Have you ever made a chocolate drip cake?
It’s been a recent trend of cake makers everywhere. The resulting effects are quite spectacular, turning your average designs into works of fabulous cake art.
Well it’s not as hard as you think. You should try it on your next cake and see how easy it actually is.
There are a few techniques which lead to slightly different looks, but I like my drips nice and uniform and with more control which is why I use the nozzle bottle technique. You can also try it with a spoon, using it to drip along the edges of the cake, or you can pour the ganache into the middle of the cake and spread it around with a spatula pushing the ganache off the edges until it drips around.
I went to spotlight and bought a pack of 3 small sauce bottles with a little nozzle lid. This way, I can also store the left over ganache in the freezer and then heat it up again the next time I need to use it. Mess free and easy to use.
Here are my tips for nice chocolate drip:
1. Making the Ganache
I use the 1:1 ratio with dark chocolate ganache. Half chocolate, half cream. I boil the cream in a small pot then pour over the chocolate in a separate bowl. Let it rest and stir until all the chocolate is dissolved and you get a smooth consistency. Pour this into your bottle and let it cool to the right temperature before using.
2. The Drip
Make sure your ganache is at the right temperature before you apply it onto the cake.
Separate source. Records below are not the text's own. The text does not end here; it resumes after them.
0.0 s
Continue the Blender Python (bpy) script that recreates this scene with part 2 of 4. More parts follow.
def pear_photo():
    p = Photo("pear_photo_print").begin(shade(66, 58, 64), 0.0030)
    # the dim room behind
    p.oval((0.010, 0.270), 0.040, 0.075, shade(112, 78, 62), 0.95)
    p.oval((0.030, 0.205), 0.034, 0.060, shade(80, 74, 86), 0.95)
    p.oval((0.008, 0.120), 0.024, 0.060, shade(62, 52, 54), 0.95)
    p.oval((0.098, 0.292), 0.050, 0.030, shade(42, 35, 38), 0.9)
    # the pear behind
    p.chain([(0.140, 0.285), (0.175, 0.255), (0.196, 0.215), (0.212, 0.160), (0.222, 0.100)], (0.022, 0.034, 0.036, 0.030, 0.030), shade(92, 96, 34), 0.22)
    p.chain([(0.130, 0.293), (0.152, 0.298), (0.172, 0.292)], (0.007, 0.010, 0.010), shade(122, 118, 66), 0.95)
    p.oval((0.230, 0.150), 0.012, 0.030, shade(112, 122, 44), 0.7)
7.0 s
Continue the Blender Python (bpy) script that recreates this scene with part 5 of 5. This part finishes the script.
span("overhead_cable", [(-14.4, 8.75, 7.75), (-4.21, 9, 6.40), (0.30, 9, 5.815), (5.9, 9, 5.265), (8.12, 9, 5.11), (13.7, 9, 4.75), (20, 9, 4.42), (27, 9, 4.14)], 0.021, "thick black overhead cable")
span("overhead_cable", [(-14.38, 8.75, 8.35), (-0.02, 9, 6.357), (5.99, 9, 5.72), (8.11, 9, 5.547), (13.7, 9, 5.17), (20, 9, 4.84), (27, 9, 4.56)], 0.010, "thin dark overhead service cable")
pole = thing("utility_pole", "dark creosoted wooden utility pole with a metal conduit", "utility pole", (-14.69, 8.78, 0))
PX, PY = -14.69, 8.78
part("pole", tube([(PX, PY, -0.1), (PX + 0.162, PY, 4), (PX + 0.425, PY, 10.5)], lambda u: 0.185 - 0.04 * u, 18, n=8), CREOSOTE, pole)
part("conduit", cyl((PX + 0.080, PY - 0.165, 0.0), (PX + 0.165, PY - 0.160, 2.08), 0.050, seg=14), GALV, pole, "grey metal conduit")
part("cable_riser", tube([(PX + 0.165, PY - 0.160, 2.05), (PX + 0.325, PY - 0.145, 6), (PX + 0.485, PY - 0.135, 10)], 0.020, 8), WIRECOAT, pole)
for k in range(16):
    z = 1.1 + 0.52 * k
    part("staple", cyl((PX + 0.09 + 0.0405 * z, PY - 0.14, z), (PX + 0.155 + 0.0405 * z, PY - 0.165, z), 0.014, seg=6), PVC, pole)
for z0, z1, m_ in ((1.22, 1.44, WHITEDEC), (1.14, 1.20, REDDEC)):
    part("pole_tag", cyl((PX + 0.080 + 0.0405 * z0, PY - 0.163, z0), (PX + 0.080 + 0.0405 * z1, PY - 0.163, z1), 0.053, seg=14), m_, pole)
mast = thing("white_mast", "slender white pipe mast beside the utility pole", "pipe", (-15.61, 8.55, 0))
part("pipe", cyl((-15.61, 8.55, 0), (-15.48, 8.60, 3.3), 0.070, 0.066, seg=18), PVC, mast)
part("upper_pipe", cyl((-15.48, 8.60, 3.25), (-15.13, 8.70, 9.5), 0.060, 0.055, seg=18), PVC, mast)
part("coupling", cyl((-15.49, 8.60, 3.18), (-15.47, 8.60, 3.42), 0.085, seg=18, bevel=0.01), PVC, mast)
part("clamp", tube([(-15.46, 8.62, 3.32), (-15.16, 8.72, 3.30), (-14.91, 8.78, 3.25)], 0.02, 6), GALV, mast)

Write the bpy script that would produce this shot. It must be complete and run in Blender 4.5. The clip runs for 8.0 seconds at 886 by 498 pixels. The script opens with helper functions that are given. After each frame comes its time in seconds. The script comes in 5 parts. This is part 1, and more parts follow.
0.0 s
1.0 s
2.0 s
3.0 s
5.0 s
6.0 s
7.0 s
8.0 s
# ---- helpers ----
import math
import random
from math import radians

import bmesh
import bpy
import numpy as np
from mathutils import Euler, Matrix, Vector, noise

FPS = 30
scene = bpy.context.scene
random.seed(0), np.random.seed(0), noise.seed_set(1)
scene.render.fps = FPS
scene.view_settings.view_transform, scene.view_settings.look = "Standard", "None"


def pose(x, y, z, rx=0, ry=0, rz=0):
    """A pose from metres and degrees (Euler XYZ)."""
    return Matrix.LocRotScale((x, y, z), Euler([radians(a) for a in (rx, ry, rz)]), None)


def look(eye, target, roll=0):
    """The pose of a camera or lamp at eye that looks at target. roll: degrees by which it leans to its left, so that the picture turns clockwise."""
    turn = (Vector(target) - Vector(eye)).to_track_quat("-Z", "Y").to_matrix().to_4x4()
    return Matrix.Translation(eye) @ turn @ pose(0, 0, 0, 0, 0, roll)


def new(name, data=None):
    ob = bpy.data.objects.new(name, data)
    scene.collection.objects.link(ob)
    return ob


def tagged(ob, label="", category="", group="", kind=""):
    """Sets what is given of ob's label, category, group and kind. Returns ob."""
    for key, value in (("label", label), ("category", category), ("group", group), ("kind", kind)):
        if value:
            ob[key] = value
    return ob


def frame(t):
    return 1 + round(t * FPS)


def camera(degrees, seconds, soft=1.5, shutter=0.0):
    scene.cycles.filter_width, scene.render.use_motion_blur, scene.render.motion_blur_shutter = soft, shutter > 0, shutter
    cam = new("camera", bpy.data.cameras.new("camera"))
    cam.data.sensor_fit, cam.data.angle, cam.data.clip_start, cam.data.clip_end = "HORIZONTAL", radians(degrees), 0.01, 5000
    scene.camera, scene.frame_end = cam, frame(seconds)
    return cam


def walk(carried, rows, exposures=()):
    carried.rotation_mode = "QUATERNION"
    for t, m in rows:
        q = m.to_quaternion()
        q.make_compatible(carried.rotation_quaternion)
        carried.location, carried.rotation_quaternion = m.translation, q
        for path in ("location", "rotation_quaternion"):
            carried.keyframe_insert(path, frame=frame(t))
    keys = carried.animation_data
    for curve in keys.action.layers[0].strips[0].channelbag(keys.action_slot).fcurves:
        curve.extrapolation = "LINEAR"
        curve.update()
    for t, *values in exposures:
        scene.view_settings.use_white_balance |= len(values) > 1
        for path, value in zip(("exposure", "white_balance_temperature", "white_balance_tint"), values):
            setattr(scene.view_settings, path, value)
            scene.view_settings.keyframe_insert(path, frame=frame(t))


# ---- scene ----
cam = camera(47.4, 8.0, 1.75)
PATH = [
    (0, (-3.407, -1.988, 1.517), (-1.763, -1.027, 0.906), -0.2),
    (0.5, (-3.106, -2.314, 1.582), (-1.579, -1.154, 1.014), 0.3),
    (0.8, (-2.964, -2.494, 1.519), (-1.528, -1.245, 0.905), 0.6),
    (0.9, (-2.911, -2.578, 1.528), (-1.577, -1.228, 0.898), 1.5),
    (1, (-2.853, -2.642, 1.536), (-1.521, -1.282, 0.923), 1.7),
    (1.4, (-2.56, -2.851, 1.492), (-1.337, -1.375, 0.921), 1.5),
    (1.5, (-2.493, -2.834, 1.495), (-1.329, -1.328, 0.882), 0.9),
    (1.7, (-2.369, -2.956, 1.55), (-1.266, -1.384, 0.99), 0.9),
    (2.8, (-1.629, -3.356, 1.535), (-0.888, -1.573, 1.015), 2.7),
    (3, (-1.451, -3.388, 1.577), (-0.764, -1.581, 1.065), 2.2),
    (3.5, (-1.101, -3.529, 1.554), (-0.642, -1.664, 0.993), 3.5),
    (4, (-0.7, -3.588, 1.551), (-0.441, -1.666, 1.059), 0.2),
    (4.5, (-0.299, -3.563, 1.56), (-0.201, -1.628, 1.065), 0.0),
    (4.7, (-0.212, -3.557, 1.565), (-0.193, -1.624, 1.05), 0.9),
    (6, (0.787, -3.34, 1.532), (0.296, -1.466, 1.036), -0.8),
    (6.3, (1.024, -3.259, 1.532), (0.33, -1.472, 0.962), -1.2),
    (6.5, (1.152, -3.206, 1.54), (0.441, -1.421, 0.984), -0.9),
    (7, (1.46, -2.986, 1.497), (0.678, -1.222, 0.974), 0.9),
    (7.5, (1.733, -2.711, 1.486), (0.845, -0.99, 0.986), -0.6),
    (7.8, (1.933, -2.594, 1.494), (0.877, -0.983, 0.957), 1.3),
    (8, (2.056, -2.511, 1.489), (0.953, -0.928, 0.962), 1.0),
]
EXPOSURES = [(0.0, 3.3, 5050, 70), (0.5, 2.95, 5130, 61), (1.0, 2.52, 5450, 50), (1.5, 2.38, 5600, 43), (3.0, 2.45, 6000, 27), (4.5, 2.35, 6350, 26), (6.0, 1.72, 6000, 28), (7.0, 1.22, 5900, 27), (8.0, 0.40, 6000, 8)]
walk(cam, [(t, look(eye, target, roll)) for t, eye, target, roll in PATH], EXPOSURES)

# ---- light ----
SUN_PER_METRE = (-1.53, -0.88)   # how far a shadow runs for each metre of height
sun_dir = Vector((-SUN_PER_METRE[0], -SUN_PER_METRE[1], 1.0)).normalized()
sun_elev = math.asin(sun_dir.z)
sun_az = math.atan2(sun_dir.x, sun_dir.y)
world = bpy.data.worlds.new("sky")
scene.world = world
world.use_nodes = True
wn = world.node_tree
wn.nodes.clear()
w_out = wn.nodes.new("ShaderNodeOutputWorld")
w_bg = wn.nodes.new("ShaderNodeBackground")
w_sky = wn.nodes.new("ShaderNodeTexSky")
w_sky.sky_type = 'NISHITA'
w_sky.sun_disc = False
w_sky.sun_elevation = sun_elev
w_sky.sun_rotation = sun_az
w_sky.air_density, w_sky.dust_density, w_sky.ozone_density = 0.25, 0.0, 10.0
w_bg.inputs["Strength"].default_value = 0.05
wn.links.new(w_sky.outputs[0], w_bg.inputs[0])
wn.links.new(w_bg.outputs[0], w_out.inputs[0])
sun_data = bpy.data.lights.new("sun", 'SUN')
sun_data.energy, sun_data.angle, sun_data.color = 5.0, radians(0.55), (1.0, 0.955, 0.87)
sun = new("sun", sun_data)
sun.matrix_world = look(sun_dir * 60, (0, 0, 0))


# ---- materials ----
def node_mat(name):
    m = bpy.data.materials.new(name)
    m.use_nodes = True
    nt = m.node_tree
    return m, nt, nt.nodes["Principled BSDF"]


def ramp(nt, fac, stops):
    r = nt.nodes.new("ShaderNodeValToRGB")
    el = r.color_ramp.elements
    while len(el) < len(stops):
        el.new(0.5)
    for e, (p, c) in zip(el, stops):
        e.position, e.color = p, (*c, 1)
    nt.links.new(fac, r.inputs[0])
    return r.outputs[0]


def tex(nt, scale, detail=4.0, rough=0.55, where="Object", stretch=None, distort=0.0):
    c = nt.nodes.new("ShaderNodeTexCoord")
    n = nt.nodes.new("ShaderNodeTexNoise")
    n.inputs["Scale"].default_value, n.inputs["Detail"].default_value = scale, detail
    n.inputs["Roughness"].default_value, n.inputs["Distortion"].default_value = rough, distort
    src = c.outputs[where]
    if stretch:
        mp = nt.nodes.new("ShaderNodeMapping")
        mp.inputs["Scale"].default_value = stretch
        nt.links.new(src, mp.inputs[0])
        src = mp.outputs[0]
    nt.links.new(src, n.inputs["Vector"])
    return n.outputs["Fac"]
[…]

You may need a bit of trial and error before finding the right consistency, but if it’s too runny (warm) then the drips will be too thin and it will melt the frosting, If it’s too thick (i.e. too cool) then the drips will be too thick and won’t run down the sides. So experiment a bit by squeezing some out and checking before applying to the cake.
3. The Cake
Make sure your cake is nicely frosted with top and sides as smooth as possible. It’s good to cool and set the frosting in the fridge for about 15-30 mins before applying the ganache as the cooler temperature of the cake will help to set the ganache as it runs down the side of the cake.
If you have a cake turntable, use this as it makes the spinning of the cake so much easier. This helps me with the evenness of my drips and the spacing between each drip.
5. Big Tip
Try one drip first. Watch how quickly it drips and the thickness. You will have a chance to correct anything but cooling more or warming up the ganache if you need to change the consistency. You will also get a feel of how much you need to squeeze out at each drip to get the uneven legs of the drips.